I did feel, however, that I demanded something different (something more?) from a novel than I guessed most of the readers of Stephen King did. (Not that this made me morally superior, just more demanding, a high-maintenance reader.) – Dwight Allen
***
As I am 240 pages into my first – and probably last – Stephen King novel, “Needful Things,” I find myself agreeing with every sentiment in this column about what separates fiction from literature, and why King simply doesn’t measure up, and as far as I’m concerned, he can’t hold Thomas Pynchon’s literary jockstrap.

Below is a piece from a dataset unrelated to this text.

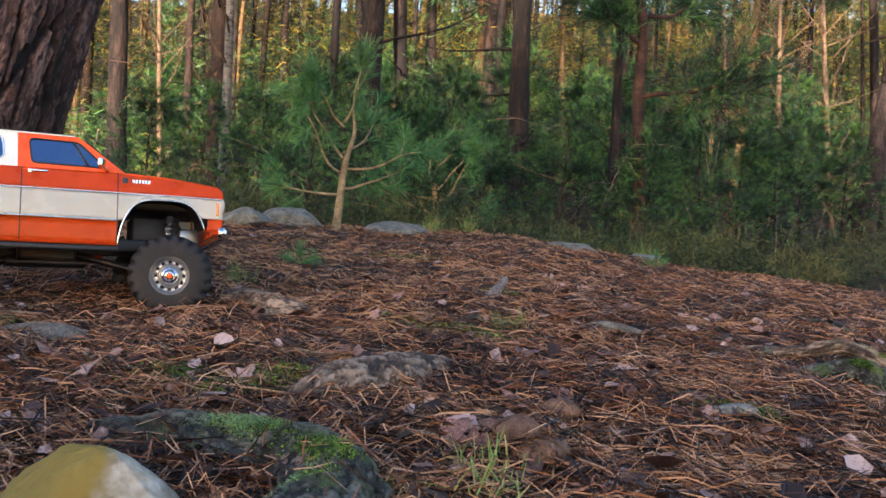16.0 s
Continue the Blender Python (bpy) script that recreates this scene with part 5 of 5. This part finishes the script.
    # wheels: one built, the others alike
    tm, rm = tyre_mesh(), rim_mesh()
    lip = bm_mesh("rim_ring", torus(0.0290, 0.0014, 0.0225), M_CHROME)
    cap = bm_mesh("hub_cap", lathe([(0.0128, 0.014), (0.0125, 0.0185), (0.0105, 0.0205), (0.0075, 0.0212), (0.0068, 0.0235), (0.004, 0.0245)], 36, SPIN), M_CHROME)
    dot = bm_mesh("cap_centre", lathe([(0.0042, 0.0240), (0.0042, 0.0250), (0.003, 0.0256)], 24, SPIN), M_ORANGE)
    for x0, s, spin, steer, ax in ((0, -1, 10, 0, "rear"), (0, 1, 40, 0, "rear"), (BASE, -1, 75, STEER, "front"), (BASE, 1, 22, STEER, "front")):
        wh = adopt(new("wheel"), tr)
        wh.empty_display_size = 0.03
        wh.matrix_basis = pose(x0, 0, 0, REAR_TURN if ax == "rear" else FRONT_TURN) @ pose(0, s * 0.0985, 0, 0, 0, steer) @ pose(0, 0, 0, 0, spin, 0 if s < 0 else 180)
        piece("tyre", tm, wh, "black knobbly rubber tyre")
        rim = piece("rim", rm, wh, "silver steel rim with slots")
        piece("rim_ring", lip, rim, "bright chrome ring")
        cp = piece("hub_cap", cap, rim, "chrome hub cap")
        tagged(piece("cap_centre", dot, rim), "orange cap centre")
    return tr


REAR_TURN, FRONT_TURN, STEER = -5.0, 4.5, -12.0
model = truck()
model.matrix_world = pose(0.609, 1.289, 0.138, -5.24, -0.41, 10.27)

# ---- small things on the ground ----
def yellow_stone():
    ob = boulder("pale stone with a yellow-stained face, lying among roots", 0.908, 0.445, -0.006, 0.070, 0.042, 0.052, -6, (6, 4), seed=61, material=M_STONE, name="stone", cat="stone", n=60, facet=0.55)
    return ob


yellow_stone()
boulder("small grey stone half buried in needles", 0.546, 0.655, z_at(0.546, 0.655) + 0.006, 0.016, 0.013, 0.016, 20, seed=62, name="stone", cat="stone", n=20)
boulder("low grey stone beside the stump", 0.505, 0.470, z_at(0.505, 0.470) + 0.002, 0.045, 0.030, 0.020, 10, seed=63, name="stone", cat="stone", n=26)
boulder("low bleached root knuckle among needles", 0.80, 0.975, z_at(0.80, 0.975) + 0.002, 0.060, 0.028, 0.020, 15, seed=64, material=M_OLDWOOD, name="stone", cat="stone", n=30)
boulder("small lichen-grey stone among needles", 1.52, 0.72, z_at(1.52, 0.72) + 0.004, 0.030, 0.018, 0.012, -25, seed=65, material=M_OLDSTONE, name="stone", cat="stone", n=24)


def stick(label, pts, material, name="stick", nv=10, rough=0.0012):
    ob = thing(name, label, "stick")
    V, F = tube(pts, 12 * len(pts), nv, lambda P, own: rough * (waves(own[:, 0], own[:, 1] * 4, 0.02, 41) + waves(own[:, 0] * 3, own[:, 2] * 4, 0.02, 42)))
    piece("wood", mesh_of("wood", V, F, material), ob)
    return ob


g = z_at(1.56, 1.63)
stick("upright weathered grey stick, forked at its foot", [(1.520, 1.60, g - 0.02, 0.009), (1.545, 1.615, g + 0.006, 0.011), (1.570, 1.635, g + 0.024, 0.010), (1.588, 1.648, g + 0.042, 0.0075), (1.594, 1.652, g + 0.050, 0.004)], M_GREYWOOD)
g = z_at(-0.265, 1.075)
boulder("torn piece of orange-brown wood on the needles", -0.268, 1.070, g + 0.016, 0.032, 0.018, 0.018, -25, (0, 14), seed=66, material=M_WOOD, name="wood_chunk", cat="wood", n=22)
stick("short brown branch stub beside the wood piece", [(-0.252, 1.085, g + 0.006, 0.012), (-0.233, 1.090, g + 0.018, 0.013), (-0.208, 1.095, g + 0.026, 0.012)], M_TWIG)
stick("thin forked dry twig leaning on the root", [(0.030, 0.545, -0.03, 0.0026), (0.043, 0.562, 0.012, 0.0025), (0.052, 0.577, 0.030, 0.0023), (0.060, 0.598, 0.052, 0.0019), (0.066, 0.615, 0.070, 0.0020)], M_TWIG, "twig", 8)
stick("side shoot of a dry twig under the root", [(0.048, 0.570, 0.022, 0.0018), (0.062, 0.575, 0.036, 0.0016), (0.078, 0.578, 0.040, 0.0018)], M_TWIG, "twig", 8)
stick("small broken root end with a rust-coloured leaf", [(1.60, 1.33, z_at(1.6, 1.33) - 0.01, 0.012), (1.66, 1.315, z_at(1.66, 1.31) + 0.008, 0.012), (1.72, 1.30, z_at(1.72, 1.3) + 0.004, 0.008)], M_OLDWOOD)

# short dry twigs scattered over the litter
rs = np.random.RandomState(91)
for k in range(44):
    r, a = math.exp(rs.uniform(math.log(0.55), math.log(2.6))), radians(rs.uniform(-35, 58))
    x, y = 0.5 + r * math.sin(a), -0.2 + r * math.cos(a)
    if (x - 0.6) ** 2 + (y - 0.09) ** 2 < 0.03 or (x - 0.42) ** 2 + (y - 1.92) ** 2 < 0.1:
        continue
    t, ln = rs.uniform(0, 6.283), rs.uniform(0.03, 0.10)
    pts = []
    for u in (-0.5, -0.15, 0.2, 0.5):
        px_, py_ = x + u * ln * math.cos(t + 0.4 * u), y + u * ln * math.sin(t + 0.4 * u)
        pts.append((px_, py_, z_at(px_, py_) + 0.008 + rs.uniform(0, 0.004), 0.0022 * (1.1 - 0.5 * abs(u))))
    tagged(stick("short dry twig on the needle litter", pts, M_TWIG, "twig", 6, 0.0003), group="twigs on the litter")


def leaf_mesh(seed, oak=False):
    """A dry curled leaf: a lobed outline with a raised midrib."""
    rs = np.random.RandomState(seed)
    nu, nv = 22, 9
    V = []
    for i in range(nu):
        u = i / (nu - 1)
        w = 0.34 * math.sin(math.pi * u ** 0.8) ** 0.8 * (1 + (0.28 * math.sin(u * 22) if oak else 0.06 * math.sin(u * 30)))
        for j in range(nv):
            s = 2 * j / (nv - 1) - 1
            V.append((u - 0.5, s * w, 0.22 * (s * w) ** 2 * rs.uniform(3.2, 3.6) + 0.16 * math.sin(3 * u + seed) * u + 0.02 * math.sin(8 * s + 9 * u + seed) - 0.03 * (1 - abs(s)) ** 2))
    me = mesh_of("leaf", V, grid_faces(nu, nv), M_DRYLEAF)
    return me


leaf_meshes = [leaf_mesh(k, k % 2 == 0) for k in range(5)]
SPOTS = [(0.902, 0.612), (1.186, 0.615), (1.187, 0.554), (1.043, 0.50), (1.443, 0.63), (1.015, 1.1), (0.931, 0.628), (0.571, 0.572), (0.582, 0.622), (0.55, 0.657), (0.584, 0.613), (0.382, 0.721), (0.426, 0.662),
         (0.406, 0.86), (-0.111, 0.508), (-0.004, 0.496), (-0.20, 0.60), (0.06, 0.47), (1.70, 1.335), (1.96, 1.57), (1.30, 1.18), (1.12, 1.20), (-0.16, 1.2), (-0.10, 1.0), (0.98, 0.83)]
for k in range(294):
    if k < len(SPOTS):
        x, y = SPOTS[k]
    else:
        r, a = math.exp(rs.uniform(math.log(0.5), math.log(3.4))), radians(rs.uniform(-40, 60))
        x, y = 0.5 + r * math.sin(a), -0.2 + r * math.cos(a)
    if (x - 0.6) ** 2 + (y - 0.09) ** 2 < 0.03 or (x - 0.42) ** 2 + (y - 1.92) ** 2 < 0.1:
        continue
    s = rs.uniform(0.016, 0.042)
    lf = tagged(new("fallen_leaf", leaf_meshes[k % 5]), "curled dry brown leaf on the needle litter", "leaf", "fallen leaves")
    lf.matrix_world = pose(x, y, z_at(x, y) + 0.010 + rs.uniform(0, 0.004), rs.normal(0, 16), rs.normal(0, 16), rs.uniform(0, 360)) @ Matrix.Scale(s, 4)


# crumbled bits of leaf, past counting
n = 3600
r, a = np.exp(rs.uniform(math.log(0.4), math.log(3.6), n)), np.radians(rs.uniform(-46, 62, n))
x, y = 0.5 + r * np.sin(a), -0.2 + r * np.cos(a)
ok = ((x - 0.6) ** 2 + (y - 0.09) ** 2 > 0.03) & ((x - 0.42) ** 2 + (y - 1.92) ** 2 > 0.1)
x, y = x[ok], y[ok]
n = len(x)
P = np.stack([x, y, height(x, y) + 0.006 + np.abs(rs.normal(0, 0.005, n))], 1)
N = rs.normal(0, 0.38, (n, 3)) + np.array([0, 0, 1.0])
N /= np.linalg.norm(N, axis=1)[:, None]
V, F = chips(P, N, rs.normal(size=(n, 3)), rs.uniform(0.003, 0.011, n), rs, 0.001, 0.3, 1.4)
tagged(new("leaf_crumbs", mesh_of("leaf_crumbs", V, F, M_CRUMB, False)), "crumbled pinkish-brown bits of dry leaf and bark in the litter", "leaf litter", kind="stuff")


def pine_cone():
    """A closed cone: rows of overlapping scales on a tapered core."""
    cone = thing("pine_cone", "brown weathered pine cone in the litter", "pine cone", group="pine cones")
    V, F = tube([(-0.022, 0, 0, 0.004), (-0.012, 0, 0, 0.0105), (0.0, 0, 0, 0.0125), (0.014, 0, 0, 0.009), (0.024, 0, 0, 0.002)], 20, 12)
    piece("core", mesh_of("core", V, F, M_CONE), cone)
    parts = []
    for i in range(70):
        u = i / 70
        x, a = -0.020 + 0.042 * u, i * 2.399
        R = np.interp(x, [-0.022, -0.012, 0, 0.014, 0.024], [0.005, 0.0115, 0.0135, 0.010, 0.003])
        o, s = np.array([0, math.cos(a), math.sin(a)]), np.array([0, -math.sin(a), math.cos(a)])
        c, t = np.array([x, 0, 0]) + o * R * 0.85, np.array([1.0, 0, 0])
        w = 0.0042 * (0.6 + 0.4 * math.sin(math.pi * u))
        parts.append((np.array([c - s * w - t * 0.003, c + s * w - t * 0.003, c + s * w * 0.8 + t * 0.004 + o * 0.003, c + t * 0.0055 + o * 0.0042, c - s * w * 0.8 + t * 0.004 + o * 0.003, c + t * 0.001 - o * 0.001]),
                      [(0, 1, 2, 3, 4), (0, 5, 1), (1, 5, 2), (2, 5, 3), (3, 5, 4), (4, 5, 0)]))
    stuff(piece("scale_cover", mesh_of("scale_cover", *join(parts), M_CONE, False), cone))
    return cone


pc = pine_cone()
for x, y, t in ((1.224, 0.577, 30), (1.322, 0.709, 110), (1.227, 0.522, 200), (0.605, 0.735, 70)):
    copy_thing(pc, pose(x, y, z_at(x, y) + 0.012, 8, 6, t))
remove(pc)


def tuft(name, label, cat, x, y, count, tall, width, material, spread, fan=0.45, seed=0, kind="stuff"):
    r = np.random.RandomState(seed)
    st = np.stack([x + r.normal(0, spread, count), y + r.normal(0, spread, count), np.zeros(count)], 1)
    st[:, 2] = height(st[:, 0], st[:, 1]) + r.uniform(-0.002, 0.010, count)
    w = r.normal(0, fan, (count, 3)) + np.array([0, 0, 1.0])
    w /= np.linalg.norm(w, axis=1)[:, None]
    V, F = ribbons(st, w, r.uniform(0.5, 1.1, count) * tall, np.full(count, width), r.normal(0, 0.15, count), r)
    return tagged(new(name, mesh_of(name, V, F, material, False)), label, cat, kind=kind)


for k, (x, y, s) in enumerate(((0.945, 0.797, 0.022), (1.003, 0.762, 0.022), (1.30, 1.16, 0.03), (1.38, 1.14, 0.025), (1.545, 0.735, 0.018), (0.326, 0.90, 0.02), (0.647, 0.789, 0.015), (0.375, 0.865, 0.012),
                               (0.675, 0.801, 0.014), (1.06, 0.80, 0.02), (0.74, 1.02, 0.02), (1.62, 1.75, 0.03), (2.05, 1.02, 0.04), (1.08, 0.47, 0.015), (0.98, 2.3, 0.04), (1.6, 2.6, 0.05), (-0.235, 1.275, 0.014))):
    tuft("moss_cushion", "small cushion of bright green moss on the soil", "moss", x, y, 1500, 0.006, 0.0011, M_MOSS, s, 0.8, 300 + k)
for k, (x, y, c, h) in enumerate(((1.45, 1.22, 40, 0.04), (1.175, 0.50, 26, 0.032), (1.161, 0.455, 34, 0.035), (1.05, 1.62, 40, 0.05), (2.2, 3.9, 120, 0.10), (2.0, 3.8, 100, 0.10), (3.3, 4.3, 140, 0.14))):
    tuft("grass_tuft", "thin tuft of green grass in the litter", "grass", x, y, c, h, 0.0016, M_GRASS, 0.016, 0.45, 340 + k)


def seedling(x, y, tall, seed):
    rs = np.random.RandomState(seed)
    s = thing("pine_seedling", "tiny green pine seedling in the litter", "seedling", pose(x, y, z_at(x, y)))
    stem = [(0, 0, -0.01, 0.0022), (0.002, 0, tall * 0.5, 0.0018), (0.004, 0.001, tall, 0.0012)]
    piece("stem", mesh_of("stem", *tube(stem, 12, 6), M_TWIG), s)
    side = [[(0, 0, tall * 0.3, 0), (0.03, 0.0, tall * 0.6, 0)], [(0, 0, tall * 0.3, 0), (-0.03, 0.01, tall * 0.6, 0)], [(0, 0, tall * 0.4, 0), (0, 0, tall, 0)]]
    piece("needles", mesh_of("needles", *brush(rs, side, 90, 0.035, 0.0013, 0.5), M_LEAFB, False), s)
    return s


seedling(1.21, 2.01, 0.05, 5)
seedling(2.62, 2.9, 0.07, 6)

I’m actually not looking forward to reading more in this book because A) it is needlessly long and B) it is endlessly dull and formulaic. A small town in Maine. A creepy new business owner comes to town. Stupified locals buy his trinkets that just so happen to fulfill their most base desires. Creepy guy gets creepier. And I can only assume, the shit gets weirder, and I don’t care. I’m sure some zany stuff is afoot, but King hasn’t made me invested in the characters, so I also don’t care what happens to them. I could put the novel down right now and happily move on with no desire to know what happens next. That’s a bad sign for an author of King’s calibre.
As such I really don’t get King’s mass appeal. Is everyone’s lives so boring and depressing that they can be fulfilled by even the most basic escapist fiction? I mean, this novel, so far, has no heart, it doesn’t examine any higher truths about humanity or the human condition, it is written in language most middle schoolers could follow and the plot itself plods along at an uninteresting snail’s pace. If the majority of people read novels simply for a compelling plot, boy are they missing out on the truly enriching and soul-fulfilling experience of actual literature, which this is not.
As Dwight Allen put it:
King may be an adequate enough escape from life, if that’s all you require from a book of fiction, but his work (or what I’ve read of it) is a far cry from literature, which, at its best, is, sentence by sentence, a revelation about life.
A “sentence by sentence … revelation about life” is what I require from literature, and this is not literature.